» **Directions**
Reproduce nothing but the lines from the start of the material through the line that includes "VINYL = glass_pane()", both ends included, and omit every picture.

» **Material provided**
(begin)

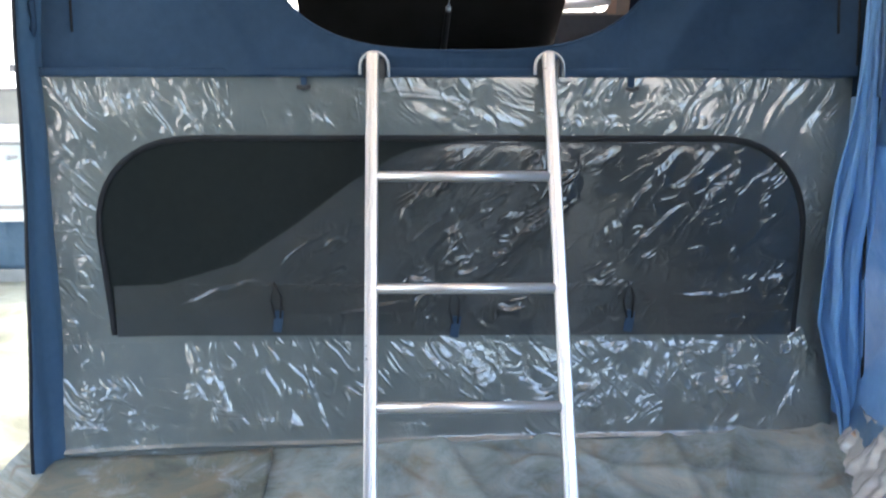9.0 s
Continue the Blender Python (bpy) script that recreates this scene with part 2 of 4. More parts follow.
def ground_material():
    m = Mat("pale_gravel")
    c = m.ramp(m.mix(0.5, m.noise(0.7, 5.0, 0.65), m.noise(60.0, 4.0, 0.7)), [(0.35, (0.30, 0.29, 0.26)), (0.65, (0.46, 0.45, 0.41))])
    return m.done(c, 0.9, m.bump(m.noise(70.0, 4.0), 0.6, 0.01))


GROUND = ground_material()


def glass_pane():
    """Clear thin vinyl: lets the light through, with a faint gloss."""
    m = Mat("clear_vinyl")
    t = m.n("BsdfTransparent")
    t.inputs[0].default_value = (0.95, 0.96, 0.97, 1)
    g = m.n("BsdfGlossy", Roughness=0.12)
    x = m.n("MixShader", Fac=0.04)
    m.l(t.outputs[0], x.inputs[1])
    m.l(g.outputs[0], x.inputs[2])
    m.l(x.outputs[0], m.out.inputs[0])
    return m.m


VINYL = glass_pane()


# ---- mesh helpers ----
def mesh_of(name, bm, material, smooth=False):
    bmesh.ops.recalc_face_normals(bm, faces=bm.faces)
    me = bpy.data.meshes.new(name)
    bm.to_mesh(me)
    bm.free()
    me.materials.append(material)
    if smooth:
        me.polygons.foreach_set("use_smooth", [True] * len(me.polygons))
    return me


def part(name, bm, material, parent=None, label="", smooth=False, thick=0.0):
    ob = new(name, mesh_of(name, bm, material, smooth))
    if parent:
        ob.parent = parent
    if label:
        ob["label"] = label
    if thick:
        s = ob.modifiers.new("thickness", "SOLIDIFY")
        s.thickness, s.offset = thick, 0.0
    return ob


def empty(name, at=(0, 0, 0), **tags):
    ob = new(name)
    ob.empty_display_size = 0.1
    ob.location = at
    return tagged(ob, **tags)


def box(lo, hi, bevel=0.0, rot=None):
    bm = bmesh.new()
    size = [b - a for a, b in zip(lo, hi)]
    mid = [(a + b) / 2 for a, b in zip(lo, hi)]
    bmesh.ops.create_cube(bm, size=1.0, matrix=Matrix.Diagonal((*size, 1)))
    if bevel:
        bmesh.ops.bevel(bm, geom=bm.edges[:], offset=bevel, segments=2, affect="EDGES", profile=0.6)
    bmesh.ops.transform(bm, matrix=Matrix.Translation(mid) @ (rot or Matrix()), verts=bm.verts)
    return bm


def join(*bms):
    out = bmesh.new()
    for b in bms:
        me = bpy.data.meshes.new("tmp")
        b.to_mesh(me)
        b.free()
        out.from_mesh(me)
        bpy.data.meshes.remove(me)
    return out


def tube(points, radius, sides=14, cap=True, squash=(1.0, 1.0), up=(0, 0, 1)):
    """A tube along points; squash widens it along its two cross axes."""
    bm = bmesh.new()
    pts = [Vector(p) for p in points]
    rings = []
    for i, p in enumerate(pts):
        a = pts[max(0, i - 1)]
        b = pts[min(len(pts) - 1, i + 1)]
        d = (b - a).normalized()
        u = Vector(up)
        if abs(d.dot(u)) > 0.95:
            u = Vector((1, 0, 0)) if abs(d.x) < 0.9 else Vector((0, 1, 0))
        s = d.cross(u).normalized()
        w = s.cross(d).normalized()
        r = radius[i] if isinstance(radius, (list, tuple)) else radius
        rings.append([bm.verts.new(p + r * (math.cos(k * math.tau / sides) * squash[0] * s + math.sin(k * math.tau / sides) * squash[1] * w)) for k in range(sides)])
    for a, b in zip(rings, rings[1:]):
        for k in range(sides):
            bm.faces.new((a[k], a[(k + 1) % sides], b[(k + 1) % sides], b[k]))
    if cap:
        bm.faces.new(rings[0][::-1])
        bm.faces.new(rings[-1])
    return bm


def sheet(f, nu, nv):
    """A grid of quads from f(u, v) with u, v in 0..1."""
    bm = bmesh.new()
    vs = [[bm.verts.new(f(i / nu, j / nv)) for i in range(nu + 1)] for j in range(nv + 1)]
    for j in range(nv):
        for i in range(nu):
            bm.faces.new((vs[j][i], vs[j][i + 1], vs[j + 1][i + 1], vs[j + 1][i]))
    return bm


def plate(outline, holes, thickness, place):
    """A flat plate with holes in the local xy plane, given thickness along -z, set by the matrix place."""
    bm = bmesh.new()
    edges = []
    for ring in (outline, *holes):
        vs = [bm.verts.new((x, y, 0)) for x, y in ring]
        edges += [bm.edges.new((a, b)) for a, b in zip(vs, vs[1:] + vs[:1])]
    bmesh.ops.triangle_fill(bm, use_beauty=True, use_dissolve=False, edges=edges)
    got = bmesh.ops.extrude_face_region(bm, geom=bm.faces[:])
    bmesh.ops.translate(bm, verts=[v for v in got["geom"] if isinstance(v, bmesh.types.BMVert)], vec=(0, 0, -thickness))
    bmesh.ops.transform(bm, matrix=place, verts=bm.verts)
    return bm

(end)

» **Answer to this exercise**
9.0 s
Continue the Blender Python (bpy) script that recreates this scene with part 2 of 4. More parts follow.
def ground_material():
    m = Mat("pale_gravel")
    c = m.ramp(m.mix(0.5, m.noise(0.7, 5.0, 0.65), m.noise(60.0, 4.0, 0.7)), [(0.35, (0.30, 0.29, 0.26)), (0.65, (0.46, 0.45, 0.41))])
    return m.done(c, 0.9, m.bump(m.noise(70.0, 4.0), 0.6, 0.01))


GROUND = ground_material()


def glass_pane():
    """Clear thin vinyl: lets the light through, with a faint gloss."""
    m = Mat("clear_vinyl")
    t = m.n("BsdfTransparent")
    t.inputs[0].default_value = (0.95, 0.96, 0.97, 1)
    g = m.n("BsdfGlossy", Roughness=0.12)
    x = m.n("MixShader", Fac=0.04)
    m.l(t.outputs[0], x.inputs[1])
    m.l(g.outputs[0], x.inputs[2])
    m.l(x.outputs[0], m.out.inputs[0])
    return m.m


VINYL = glass_pane()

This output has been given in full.